For global brands in luxury, fashion, beauty, and lifestyle, Dubai has become the preferred launchpad for market entry and regional expansion. The logic is unusually well-suited to this city.
Dubai is home to roughly 200 nationalities. Its 9.88 million overnight visitors in the first half of 2025 ensure a constant rotation of high-spending travelers moving through the city’s retail corridors. A pop-up here simultaneously reaches affluent Emirati consumers, resident expatriates, and international tourists — a cross-section that would take years and multiple markets to engage separately.
The financial case is equally compelling. Prime retail rents across Dubai’s key districts rose between 7% and 15% year-on-year in 2025, with mall occupancy at major properties averaging 98%. In that environment, the ability to occupy premium space temporarily — and exit cleanly — carries significant strategic value. Pop-up formats let brands enter new markets within weeks rather than months, without the long-term lease commitment that permanent retail demands.
Dubai’s market is built for experiences more than products, consumers don’t just witness or purchase luxury, they feel it directly. Pop-up stores offer modern audiences to feel the brand through their senses.

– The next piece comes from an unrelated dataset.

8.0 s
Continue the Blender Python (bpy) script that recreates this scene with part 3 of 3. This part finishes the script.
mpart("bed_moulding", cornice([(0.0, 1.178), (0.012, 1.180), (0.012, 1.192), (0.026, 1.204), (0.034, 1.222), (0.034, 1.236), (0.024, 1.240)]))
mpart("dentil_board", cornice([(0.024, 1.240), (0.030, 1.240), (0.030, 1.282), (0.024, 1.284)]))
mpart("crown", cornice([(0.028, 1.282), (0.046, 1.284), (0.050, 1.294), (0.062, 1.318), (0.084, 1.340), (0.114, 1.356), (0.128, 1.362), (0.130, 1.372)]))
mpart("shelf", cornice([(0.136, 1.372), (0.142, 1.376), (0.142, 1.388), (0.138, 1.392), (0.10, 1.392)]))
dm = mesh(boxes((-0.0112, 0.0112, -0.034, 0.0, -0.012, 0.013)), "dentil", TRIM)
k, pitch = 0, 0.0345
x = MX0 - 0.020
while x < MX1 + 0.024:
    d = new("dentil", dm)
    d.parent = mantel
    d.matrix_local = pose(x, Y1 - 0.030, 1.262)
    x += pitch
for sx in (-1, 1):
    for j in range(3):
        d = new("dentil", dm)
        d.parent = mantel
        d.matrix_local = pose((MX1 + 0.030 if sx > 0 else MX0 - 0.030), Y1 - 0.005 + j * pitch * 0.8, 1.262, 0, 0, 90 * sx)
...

These spaces deploy the brand’s full sensory language — sound, smell, touch, taste, visual design — to create a direct emotional connection that no billboard or digital campaign can replicate.
By creating interactive experiences, brands make use of other senses beyond visual. Through sound, smell, touch, and even taste, they can build strong connections with their audiences and enhance the experience of the brand while keeping it intimate. Take for example, Dior’s concept store at Jumeirah Beach, YSL’s pop-up mart at Dubai Mall, or DIFC’s latest run with ROOFLINE. This new space boosted DIFC’s status as a vibrant hotspot for dining culture and lifestyle. By mirroring the city’s pace by featuring a constantly changing run of concepts and pop-ups.
Immersive experience triggers a wave of social media engagement. Eye-catching installations, layouts, and giveaways all trigger visitors to share content from their interactions with the brand. The store simply becomes the catalyst for organic reach and engagement beyond the limits of traditional marketing.
In an era where consumption has become mediated and digitized, experiential marketing grounds shopping in something tangible. GCC data supports this shift, 75% of residents are more willing now than ever to allocate their monthly budgets for experiences.
The pop-up’s power is also structural. Its time-limited nature creates urgency that permanent retail cannot manufacture. Affluent shoppers respond to exclusivity with particular force, and the single-weekend activation that the brand experience that simply will not exist next month, further drives footfall and conversion rates that static stores consistently struggle to match.
Beyond sales, these activities function as organic marketing engines. An immersive installation in Dubai Mall produces a volume of user-generated social content that a conventional campaign would cost significantly more to approximate. Visitors document, share, and amplify the experience across Instagram and TikTok, extending the brand’s reach far beyond the physical space.
The data dimension matters too. Pop-ups allow brands to collect direct consumer feedback — on pricing, product reception, and demographic response — in a live commercial environment. That intelligence informs decisions about permanent retail entry and product localisation, making each activation a research exercise as much as a revenue moment.
For global brands mapping their next move, Dubai remains what it has quietly become over the past decade: not just a market, but a proving ground.